BELLEVUE, Wash.--Microsoft's chief executive told the company's shareholders at its annual meeting this morning that there is no benefit in breaking the company up.

"There's nothing that I see in creating fundamental value in splitting the company up," Steve Ballmer said in response to a question about unlocking value by cleaving the company.

Microsoft benefits, Ballmer said, from synergies it's able to drive across the company. The Xbox game console, for example, uses technology from the company's Bing search engine, as well as voice recognition technology that comes from the company's research unit. There's no good way to separate units from one another.

"The company doesn't invest in things that are idly independent," Ballmer said. "Drawing a set of arbitrary boundaries is quite hard."

Separately, Ballmer said the company's Xbox video game console, already the top-selling console in the United States, has a "clear line of sight to be No. 1 in the world." He noted that when the Xbox debuted a decade ago, it was "banished" to the basement in his house where his three sons played.

"Last year, we introduced the Kinect for Xbox, and everything has changed," Ballmer said.

Kinect has introduced more social games. What's more, it allows users to interact with the console using voice and gestures, making it easy to navigate video content as well as games.

"Now, not only do we have the Xbox upstairs, but I was instructed to bring games home for Grandma and Grandpa for Thanksgiving this year," Ballmer said.

The annual meeting, which often serves as a pep talk for shareholders, had a few moments of shareholders challenging Microsoft leadership. One shareholder asked pointedly why the company buys back so much of its stock rather than returning that money directly to shareholders, presumably via a larger dividend."

Microsoft Chief Financial Officer Peter Klein noted the massive amount of cash returned to shareholders in the past and said the company also needs to invest its cash.

"Our approach is to balance," Klein said.

Another shareholder asked Microsoft Chairman Bill Gates how he thinks the company can boost it stock price, which has traded in a fairly narrow range for most of the last decade. Gates, in his only comments at the meeting, played up the company's strong balance sheet. And then he noted that the market would respond to innovation.

"The big thing is the new products and the volumes of those products," Gates said. "The opportunity as the world's best software company is very strong--as strong as it's been."

And as the meeting was adjourned, some of the several hundred shareholders attending were still keen to ask questions. One yelled from the back of the conference hall in the Meydenbauer Center, a few miles down the road from Microsoft's Redmond, Wash., campus, that the company should continue the meeting. Microsoft didn't oblige.

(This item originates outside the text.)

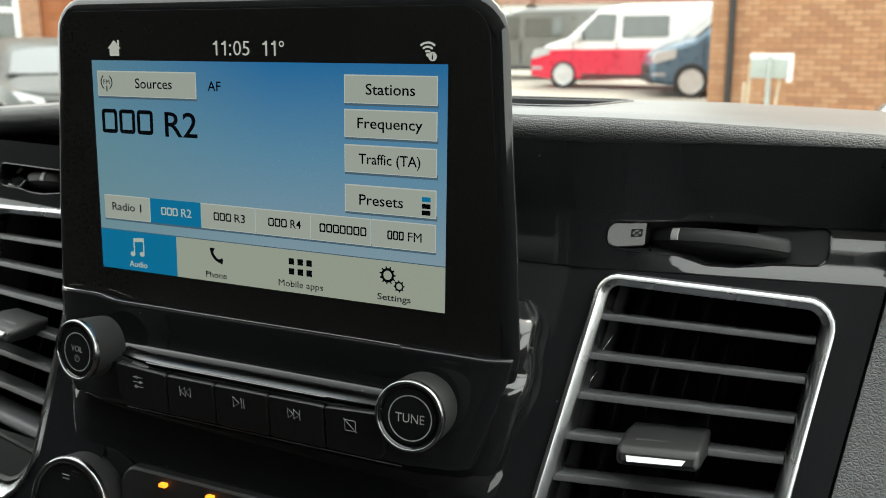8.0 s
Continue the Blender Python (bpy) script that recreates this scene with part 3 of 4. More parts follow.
loft(bm, [[(0.0145 + r_ * math.cos(a), y_, 0.0071 + r_ * math.sin(a)) for a in a0] for r_, y_ in ((0.00118, Y0 - 0.00032), (0.00068, Y0 - 0.00032), (0.00068, Y0 - 0.00027), (0.00118, Y0 - 0.00027))], cap0=False, cap1=False)
part("degree_ring", bm, UI_WHITE, display, smooth=False)
bm = bmesh.new()
for r in (0.0018, 0.0033, 0.0048):
    a0 = [radians(48 + 84 * k / 8) for k in range(9)]
    o, i_ = [(0.0788 + r * math.cos(a), 0.0033 + r * math.sin(a)) for a in a0], [(0.0788 + (r - 0.0008) * math.cos(a), 0.0033 + (r - 0.0008) * math.sin(a)) for a in a0]
    flat(bm, o + i_[::-1], yy)
flat(bm, [(0.0788 + 0.0007 * math.cos(k * math.pi / 6), 0.0033 + 0.0007 * math.sin(k * math.pi / 6)) for k in range(12)], yy)
flat(bm, [(0.0808 + 0.0017 * math.cos(k * math.pi / 10), 0.0027 + 0.0017 * math.sin(k * math.pi / 10)) for k in range(20)], yy - 0.00005)
part("wifi_icon", bm, UI_WHITE, display, smooth=False)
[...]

For the most part, Ballmer talked up the opportunities in front of the company, as well as the financial performance of the last year.

"It's an exciting time for this company and for our overall industry," Ballmer said. "We will see more change and more innovation in the next few years than we've seen, perhaps, in the last decade."

He was particularly keen on Windows 8, the operation system analysts expect will arrive toward the end of next year. Microsoft previewed it to developers in Anaheim, Calif., in September. The operating system will be the first from Microsoft that makes touch computing core to the experience.

"We're seeing to it that no one has to compromise on the experience they want," Ballmer said.

The official orders of business were to elect the company's nine-member board, to vote on executive compensation, to vote on how often shareholders should vote on executive compensation, and to vote on a shareholder proposal to establish a board committee on sustainability. Shareholders elected Microsoft's slate of directors, and followed the company's guidance on the compensation issues. Only 4 percent voted for the sustainability matter.